If you use Visor, you may see the following messages in the logs; please ignore them. It is just Visor checking if node has already started:
Jun 16 22:21:10 vega visor[1876]: 2023-06-16T22:21:10.125Z DEBUG visor visor/visor.go:171 failed to get upgrade status from API {"error": "failed to call protocolupgrade.UpgradeStatus method: failed to post data \"{\\\"method\\\":\\\"protocolupgrade.UpgradeStatus\\\",\\\"params\\\":[null],\\\"id\\\":8485730894528034258}\": Post \"http://unix/rpc\": dial unix /tmp/vega.sock: connect: no such file or directory"}
Jun 16 22:21:10 vega visor[1883]: 2023-06-16T22:21:10.242Z ERROR core.protocol.broker.socket-client broker/socket_client.go:182 failed to connect, retrying {"error": "dial tcp 127.0.0.1:3005: connect: connection refused", "peer": "tcp://127.0.0.1:3005"}
5. Revert required after your node has started
This step is critical, otherwise you may end with a corrupted node after next restart or protocol upgrade.

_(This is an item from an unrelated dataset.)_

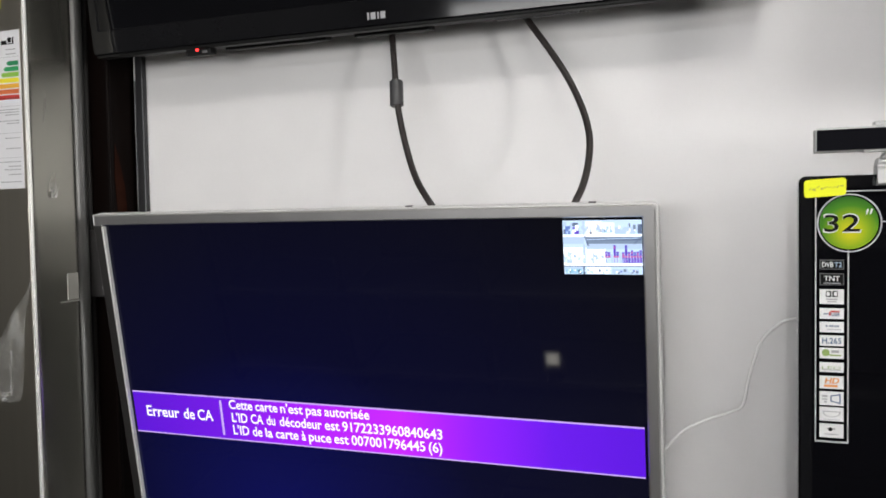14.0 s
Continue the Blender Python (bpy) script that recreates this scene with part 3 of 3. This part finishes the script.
# ---- the camera bar on top of the black television ----
def webcam():
    w = thing("webcam", pose(0.935, -0.066, 1.5435), "silver clip-on webcam bar with a black front, on the black television", "webcam")
    body = part("body", box(-0.0775, 0.0775, -0.016, 0.008, 0.0215, 0.0435, 0.0009, 2), WEBSILVER, w, "silver plastic housing")
    part("front_panel", box(-0.0762, 0.0762, -0.0166, -0.0155, 0.0224, 0.0418, 0.0004), NOSHINE, body, "glossy black front panel")
    part("lens_ring", disc(0.0, 0.0318, 0.0026, -0.0170, -0.0164, 32, inner=0.0020), NOSHINE, body)
    part("lens", disc(0.0, 0.0318, 0.0019, -0.0169, -0.0164, 24), UNDER, body, "dark glass lens")
    part("top_tab", box(-0.028, 0.0245, -0.014, 0.004, 0.0434, 0.0480, 0.001), WEBSILVER, body)
    part("lower_strip", box(-0.037, 0.033, -0.0168, -0.004, 0.0200, 0.0216, 0.0006), WEBSILVER, body)
    g = bmesh.new()
    bmesh.ops.create_cone(g, cap_ends=True, segments=20, radius1=0.0042, radius2=0.0026, depth=0.0105)
    g.transform(Matrix.Translation((0.0008, -0.0118, 0.0163)))
    for face in g.faces:
        face.smooth = len(face.verts) == 4
    part("neck", g, WEBSILVER, w, "slim silver neck")
    tube("neck_arm", [(-0.0235, 0.004, 0.006), (-0.0215, 0.003, 0.013), (-0.0185, 0.001, 0.0185), (-0.0130, -0.001, 0.0204), (-0.006, -0.002, 0.0206)], 0.0012, WEBSILVER, w, 10)
    g = bmesh.new()
    prof = [(0.005, 0.0150), (-0.006, 0.0150), (-0.0095, 0.0140), (-0.0112, 0.0122), (-0.0112, 0.0102), (-0.0102, 0.0088), (-0.0100, 0.0078), (-0.0112, 0.0066), (-0.0124, 0.0058), (-0.0134, 0.0046), (-0.0140, 0.0030), (-0.0142, -0.0082), (-0.0134, -0.0098), (-0.0116, -0.0104), (-0.0030, -0.0104), (-0.0018, -0.0090), (-0.0018, 0.0005), (0.0225, 0.0005), (0.0225, 0.0080), (0.012, 0.0140)]
    ends = [[g.verts.new((x + (0.0012 if k > 4 and k < 16 else 0) * sgn, y, z)) for k, (y, z) in enumerate(prof)] for x, sgn in ((-0.0240, -1), (0.0226, 1))]
    for k in range(len(prof)):
        q = (k + 1) % len(prof)
        g.faces.new((ends[0][k], ends[0][q], ends[1][q], ends[1][k])).smooth = k < 10
    for side in ends:
        g.faces.new([g.verts.new(v.co) for v in side])
    part("clip", g, WEBSILVER, w, "rounded silver clip over the frame's edge")
    part("clip_leg", box(-0.022, 0.020, 0.0235, 0.0285, -0.018, 0.008, 0.001), MATTE, w)
    return w


webcam()


# ---- the upper television ----
def upper_television():
    tv = thing("television", pose(-0.068, 0.004, 1.7420, 7.0, 0, 0), "glossy black television hung high on the white wall, screen dark", "television")
    w, h = 0.885, 0.51
    bz = part("bezel", frame_ring(0, w, 0.004, h, 0.015, 0.015, 0.034, 0.0, 0.02, 0.006, 0.002), BLACK, tv, "glossy black plastic frame")
    part("lower_edge", box(0.004, w - 0.004, 0.003, 0.024, 0.0, 0.0060, 0.0015), UNDER, bz)
    part("screen", box(0.015, w - 0.015, 0.0015, 0.012, 0.038, h - 0.015), PANEL, tv, "dark glossy screen")
    for x0, x1 in ((0.4300, 0.4322), (0.4346, 0.4410), (0.4434, 0.4453), (0.4477, 0.4541)):
        part("brand_bar", box(x0, x1, -0.0006, 0.001, 0.0125, 0.0205), GREYLINE, bz, "plain pale bar")
    rec = part("receiver", box(0.152, 0.192, 0.007, 0.021, -0.0085, 0.003, 0.0015), UNDER, tv, "small black receiver under the frame")
    part("standby_light", box(0.1690, 0.1735, 0.0058, 0.008, -0.0028, 0.0010, 0.0006), REDLED, rec, "red standby light")
    part("receiver_lens", box(0.179, 0.187, 0.0062, 0.008, -0.0062, -0.0025, 0.0006), GREYPL, rec, "small grey sensor")
    back = part("back_cover", loft([(0.004, w - 0.004, 0.003, h - 0.004, 0.006, 0.0201), (0.03, w - 0.15, 0.001, h - 0.03, 0.012, 0.027), (0.04, w - 0.17, 0.002, h - 0.08, 0.015, 0.046), (0.08, w - 0.20, 0.03, h - 0.12, 0.02, 0.062), (0.12, w - 0.24, 0.06, h - 0.18, 0.02, 0.078)], True, True), UNDER, tv)
    for i in range(24):
        x = 0.585 + i * 0.0046
        part("vent_slot", box(x, x + 0.0024, 0.029, 0.044, -0.0004, 0.0030), GREYPL, back)
    for x0, x1 in ((0.20, 0.355), (0.395, 0.50)):
        part("port_panel", box(x0, x1, 0.030, 0.048, -0.0030, 0.005, 0.001), UNDER, back)
    part("wall_bracket", box(0.33, 0.53, 0.0782, 0.083, 0.10, 0.22, 0.002), UNDER, tv)
    return tv


upper_television()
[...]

a. Disable statesync in Tendermint config
Open the <tendermint_home>/config/config.toml
file and update the following parameter:
[statesync]
enable = false
b. Disable wiping the data node database
Open the <vega_home>/config/data-node/config.toml
file and update the following parmater:
[SQLStore]
WipeOnStartup = false
Do not restart your node. You only need to update the config to avoid having issues in future restarts.